Robin Simcox, Commissioner for Countering Extremism, in the Times this morning:
A good test for the health of any society is to consider how it treats its Jewish population. By that metric the UK, and even more so, much of Europe, is very sick indeed.
In the aftermath of the single worst atrocity perpetrated against Jewish people since the Holocaust, tens of thousands of British citizens went online and took to the streets, not to mourn the innocent victims, but to voice support for the “Palestinian resistance”.
Whatever chants such as, “Long live the Palestinian resistance” or “From the river to the sea, Palestine will be free” might arguably have meant three weeks ago, their deployment in the aftermath of October 7 takes on precise operational clarity: death to Jews, and the erasure of Israel from the map.
Some of those whose jubilation and support for Hamas’s pogrom was literal and explicit have rightly been arrested.
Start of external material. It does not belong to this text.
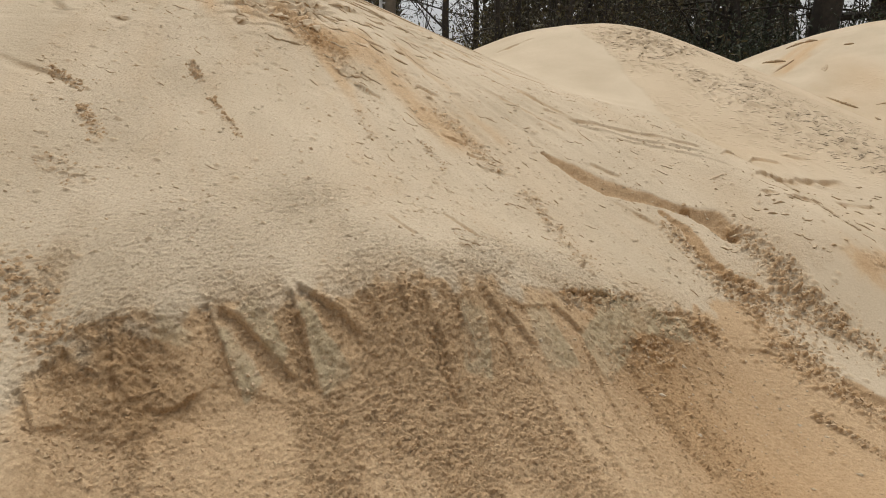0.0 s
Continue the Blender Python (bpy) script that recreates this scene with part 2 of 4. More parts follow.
TRACKS = [
    (0.139, 2.385, 0.222, 2.315, 0.018, 0.024, 0.017),
    (0.225, 2.352, 0.313, 2.299, 0.016, 0.022, 0.017),
    (0.187, 2.321, 0.243, 2.222, 0.015, 0.018, 0.012),
    (0.405, 2.458, 0.506, 2.430, 0.020, 0.018, 0.015),
    (0.506, 2.430, 0.717, 2.062, 0.016, 0.022, 0.009),
    (0.712, 2.470, 0.923, 2.134, 0.016, 0.020, 0.007),
    (-0.030, 2.254, 0.060, 2.053, 0.015, 0.020, 0.011),
    (0.038, 2.324, 0.107, 2.194, 0.016, 0.018, 0.011),
    (0.436, 2.222, 0.584, 2.016, 0.015, 0.019, 0.007),
    (0.312, 2.236, 0.481, 1.983, 0.013, 0.017, 0.006),
    (0.898, 2.419, 1.008, 2.202, 0.012, 0.015, 0.005),
]
# smooth compact patches left standing: half widths and height
WEDGES = [
    (-0.685, 2.060, -0.578, 1.963, 0.020, 0.048, 0.006),
    (-0.631, 2.129, -0.501, 2.047, 0.040, 0.026, 0.005),
    (-0.454, 2.162, -0.331, 2.035, 0.022, 0.062, 0.006),
    (-0.865, 2.026, -0.792, 2.015, 0.030, 0.030, 0.003),
    (0.118, 2.316, 0.128, 2.172, 0.046, 0.048, 0.003),
    (0.344, 2.416, 0.427, 2.311, 0.050, 0.078, 0.004),
    (0.602, 2.607, 1.023, 2.734, 0.072, 0.040, 0.004),
    (0.710, 2.604, 0.564, 2.401, 0.076, 0.070, 0.003),
]
# broken edges of crust, the lower side dropping away: points, depth, how far the drop reaches, painted shade
EDGES = [
    ([(-1.150, 1.856), (-1.110, 1.890), (-1.077, 1.969), (-1.034, 2.009)], 0.026, 0.20, 0.3),
    ([(-1.034, 2.009), (-0.908, 2.040), (-0.795, 2.069)], 0.018, 0.14, 0.2),
    ([(-0.836, 1.868), (-0.776, 1.891), (-0.699, 1.946)], 0.024, 0.08, 0.2),
    ([(-0.639, 1.944), (-0.575, 1.952), (-0.519, 1.948), (-0.451, 1.937)], 0.017, 0.07, 0.2),
    ([(-1.086, 1.721), (-1.052, 1.753), (-1.000, 1.777)], 0.016, 0.07, 0.2),
    ([(0.410, 2.503), (0.492, 2.579), (0.642, 2.672), (0.705, 2.677), (0.809, 2.769)], 0.026, 0.07, 0.55),
    ([(0.234, 2.399), (0.294, 2.397), (0.386, 2.457)], 0.016, 0.05, 0.4),
    ([(0.879, 2.734), (1.030, 2.808), (1.173, 2.820)], 0.020, 0.07, 0.4),
    ([(0.710, 2.543), (0.816, 2.595), (0.924, 2.661)], 0.018, 0.06, 0.45),
    ([(1.218, 2.761), (1.381, 2.771), (1.454, 2.755)], 0.013, 0.05, 0.2),
]
FLANK_EDGES = [
    ([(0.615, 4.209), (0.762, 4.135), (1.029, 4.101), (1.495, 4.130)], 0.016, 0.06, 0.3),
    ([(0.755, 4.095), (1.129, 4.029), (1.569, 4.082)], 0.013, 0.06, 0.0),
    ([(0.931, 4.004), (1.314, 3.995), (1.632, 4.008)], 0.010, 0.06, 0.0),
    ([(1.661, 4.167), (2.322, 5.228), (2.500, 5.252)], 0.020, 0.08, 0.4),
    ([(1.752, 3.959), (2.512, 4.973), (2.882, 5.106)], 0.046, 0.14, 0.5),
    ([(2.640, 5.418), (2.790, 5.399)], 0.022, 0.08, 0.3),
    ([(1.725, 3.755), (1.808, 3.774)], 0.014, 0.05, 0.4),
    ([(1.855, 3.731), (2.136, 4.018)], 0.024, 0.08, 0.5),
    ([(2.685, 4.687), (2.977, 4.797)], 0.022, 0.09, 0.4),
    ([(0.802, 3.730), (0.926, 3.677)], 0.020, 0.04, 0.5),
    ([(0.871, 3.462), (1.050, 3.380)], 0.016, 0.05, 0.5),
]
CREST_EDGES = [
    ([(-1.139, 5.296), (-0.980, 5.204), (-0.811, 5.098)], 0.03, 0.14, 0.3),
    ([(-1.425, 4.733), (-1.225, 4.608), (-1.097, 4.634)], 0.03, 0.14, 0.3),
    ([(-0.776, 4.943), (-0.693, 5.084), (-0.610, 5.109)], 0.026, 0.12, 0.2),
    ([(-1.252, 5.175), (-1.154, 5.254)], 0.03, 0.10, 0.3),
    ([(-1.026, 4.272), (-0.909, 4.321)], 0.026, 0.09, 0.5),
    ([(-0.999, 4.942), (-0.910, 4.702), (-0.820, 4.801)], 0.026, 0.12, 0.4),
    ([(-0.863, 4.334), (-0.730, 4.249)], 0.020, 0.08, 0.4),
    ([(-2.151, 4.012), (-2.079, 3.935), (-2.053, 4.010)], 0.026, 0.08, 0.3),
    ([(-2.161, 4.339), (-2.063, 4.377)], 0.026, 0.08, 0.3),
    ([(-1.710, 3.803), (-1.641, 3.794)], 0.022, 0.06, 0.3),
    ([(-1.167, 4.078), (-1.106, 4.054)], 0.020, 0.06, 0.3),
    ([(-0.592, 3.890), (-0.510, 3.850), (-0.450, 3.970)], 0.022, 0.06, 0.4),
]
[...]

But the overwhelming majority have been careful to construe their public displays of support just below the legal threshold for hate crime, glorification of terror, or public order offences. They are successfully exploiting one of our proudest British values, freedom of expression, to pursue a shameful extremist agenda, the normalisation and promotion of antisemitism.
According to the Community Security Trust, we have seen a 581 per cent increase in antisemitic incidents on British streets since October 7….
When cars drive through Jewish neighbourhoods waving Palestinian flags, chanting “F*** their mothers, rape their daughters”, without criminal consequence; when protesters march through London calling for the violent destruction of Israel without arrest; when the Boycott, Divestment, and Sanctions movement, which smears the only democracy in the Middle East as an apartheid state and uniquely singles out the Jewish state for economic boycott, is rife on British campuses, in trade unions, and on the hard left; when a direct action group, Palestine Action, is able to wage a campaign of criminal damage, intimidation, and vandalism against Israeli businesses in the UK; when hate preachers and hostile state actors are able to peddle antisemitic conspiracy theories in British mosques and educational institutions; and when Hamas’s patron, Iran, can brazenly threaten British citizens and other nationals in the UK, without any apparent consequence, is it any wonder that we find ourselves where we are?
It is also the price that Britain and other Western European countries are paying for a three decade-long failed policy mix of mass migration and multiculturalism. The UK is one of the world’s most successful multi-ethnic democracies — we are a better country for it and should be immensely proud of that tradition. But that success relies on a basic level of integration….
But it's not just Muslim hatred we're dealing with here. The hard left – and often the not-so-hard left – are fully on board with this antisemitism masquerading as anti-Zionism.